Give only the count of lines containing "that".
-- Start of Collected material --
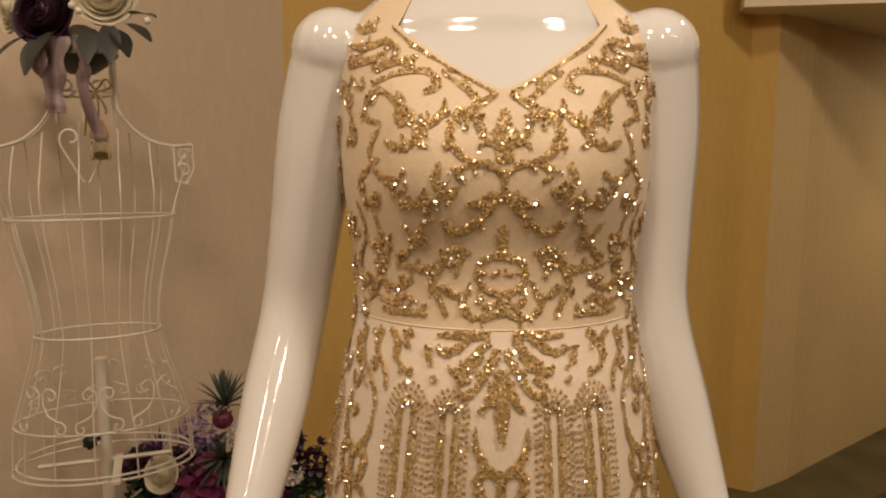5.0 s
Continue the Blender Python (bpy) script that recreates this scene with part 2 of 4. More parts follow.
# walls that close the room behind the camera
wall("wall_south", (4.6, -3.2), (-2.7, -3.2), 0, CEIL, M_BEIGE, "plain beige wall")
wall("wall_south_west", (-2.7, -3.2), W0, 0, CEIL, M_BEIGE, "plain beige wall")
wall("wall_south_east", D2 + END * 2.5, (4.6, -3.2), 0, CEIL, M_BEIGE, "plain beige wall")
bm = B()
box(bm, (0.5, 1.0, CEIL + 0.05), (14, 14, 0.1))
structure("ceiling", bm, M_CEIL, "warm white ceiling")
bm = B()
SOFFIT = ((1.12, 2.74, 1.865), (2.1, 2.5, 1.865), (5.6, 2.6, 1.80), (6.5, 6.0, 1.74), (3.2, 5.0, 1.74), (1.2, 3.1, 1.865))
v = [bm.verts.new(p) for p in SOFFIT] + [bm.verts.new((x, y, 2.99)) for x, y, _ in SOFFIT]
ring_faces(bm, [v[:6], v[6:]])
structure("ceiling_soffit", bm, M_CEIL, "lowered ceiling along the tan wall")

# ---- the gown's form: height, half width, half depth, middle ----
FORM = [(1.68, .047, .048, .578), (1.62, .050, .050, .578), (1.59, .066, .056, .574), (1.57, .100, .062, .570), (1.545, .134, .072, .564), (1.515, .147, .084, .556),
        (1.47, .143, .104, .546), (1.43, .142, .110, .542), (1.39, .140, .106, .540), (1.34, .131, .096, .536), (1.28, .126, .098, .530), (1.22, .139, .116, .530), (1.14, .156, .128, .542),
        (1.05, .166, .132, .553), (.95, .166, .132, .560), (.84, .161, .127, .562), (.70, .162, .124, .566), (.60, .171, .128, .574), (.44, .194, .140, .600), (.30, .214, .160, .605),
        (.15, .236, .185, .605), (.04, .250, .200, .605)]
FZ = [f[0] for f in FORM][::-1]
FV = [[f[i] for f in FORM][::-1] for i in (1, 2, 3)]


FORMS = {}


def form(z):
    key = round(z, 3)
    if key in FORMS:
        return FORMS[key]
    out = FORMS[key] = []
    for v in FV:
        c = np.interp(z, FZ, v)
        out.append(float(0.5 * c + 0.25 * (np.interp(z + 0.022, FZ, v) + np.interp(z - 0.022, FZ, v))))
    return out


def fold(a, z):
    k = max(0.0, min(1.0, (0.80 - z) / 0.7))
    return k * (0.020 * math.cos(9 * a + 0.9) + 0.016 * math.cos(5 * a + 2.2)) + 0.010 * k * math.cos(17 * a)


def surf(s, z, off=0.0, lean=0.0, folds=1.0):
    """The point of the gown at s turns round from its front (to the right is positive) and height z, lifted by off."""
    hw, hd, cy = form(z)
    a = 2 * math.pi * s
    q = 1 + folds * fold(a, z)
    x, y = (hw + off - lean) * q * math.sin(a), -(hd + off - lean * 0.12) * q * math.cos(a)
    if 1.25 < z < 1.56 and abs(s) < 0.25:
        for c in (-0.064, 0.064):
            d = ((x - c) / 0.058) ** 2
            e = (z - 1.402) / (0.075 if z > 1.402 else 0.058)
            y -= 0.027 * math.exp(-d - e * e)
    # a soft crease under the waist on both sides of the middle
    if 0.5 < z < 1.22:
        k = math.sin((1.22 - z) / 0.72 * math.pi) ** 0.7
        for c, w in ((-0.052, 0.011), (0.066, 0.007)):
            y += w * k * math.exp(-((x - c) / 0.009) ** 2) * (1 if y < 0 else 0)
    return Vector((CX + x, cy + y, z))


def neckline(s):
    """The upper edge of the bodice."""
    hw = 0.145
    x = abs(hw * math.sin(2 * math.pi * s))
    front = abs(s) < 0.25
    if x < 0.094:
        return (1.472 + 0.060 * (x / 0.094) ** 1.25) if front else 1.50 + 0.05 * (x / 0.094) ** 2
    if x < 0.128:
        return 1.562
    k = min(1, (x - 0.128) / 0.012)
    return 1.562 - 0.085 * k


gown = thing("evening_gown", (0, 0, 0), "floor-length ivory evening gown with gold sequin scrollwork", "gown")


def sheet(s_n, rows, top, bottom, off, lean=0.0, folds=1.0):
    bm = B()
    rings = []
    for j in range(rows + 1):
        ring = []
        for i in range(s_n):
            s = i / s_n - 0.5
            zt, zb = top(s), bottom(s)
            z = zb + (zt - zb) * j / rows
            k = lean * (1.5 if s < 0 else 0.8) * max(0.0, min(1.0, (0.62 - z) / 0.5))
            ring.append(bm.verts.new(surf(s, z, off, k, folds)))
        rings.append(ring)
    ring_faces(bm, rings, caps=False)
    return bm


WAIST = 1.277


def hem_rise(s):
    """The hem is lifted over the feet and uneven where the folds hang."""
    return 0.018 * max(0.0, math.cos(2 * math.pi * s)) ** 2 + 0.004 * math.sin(2 * math.pi * s * 7 + 1)


part("bodice", sheet(160, 30, neckline, lambda s: WAIST, 0.0005), M_NUDE, gown)
part("skirt_lining", sheet(180, 90, lambda s: WAIST, lambda s: 0.108 + hem_rise(s), 0.0, 0.028, 0.75), M_SATIN, gown)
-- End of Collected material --
__The response__. 2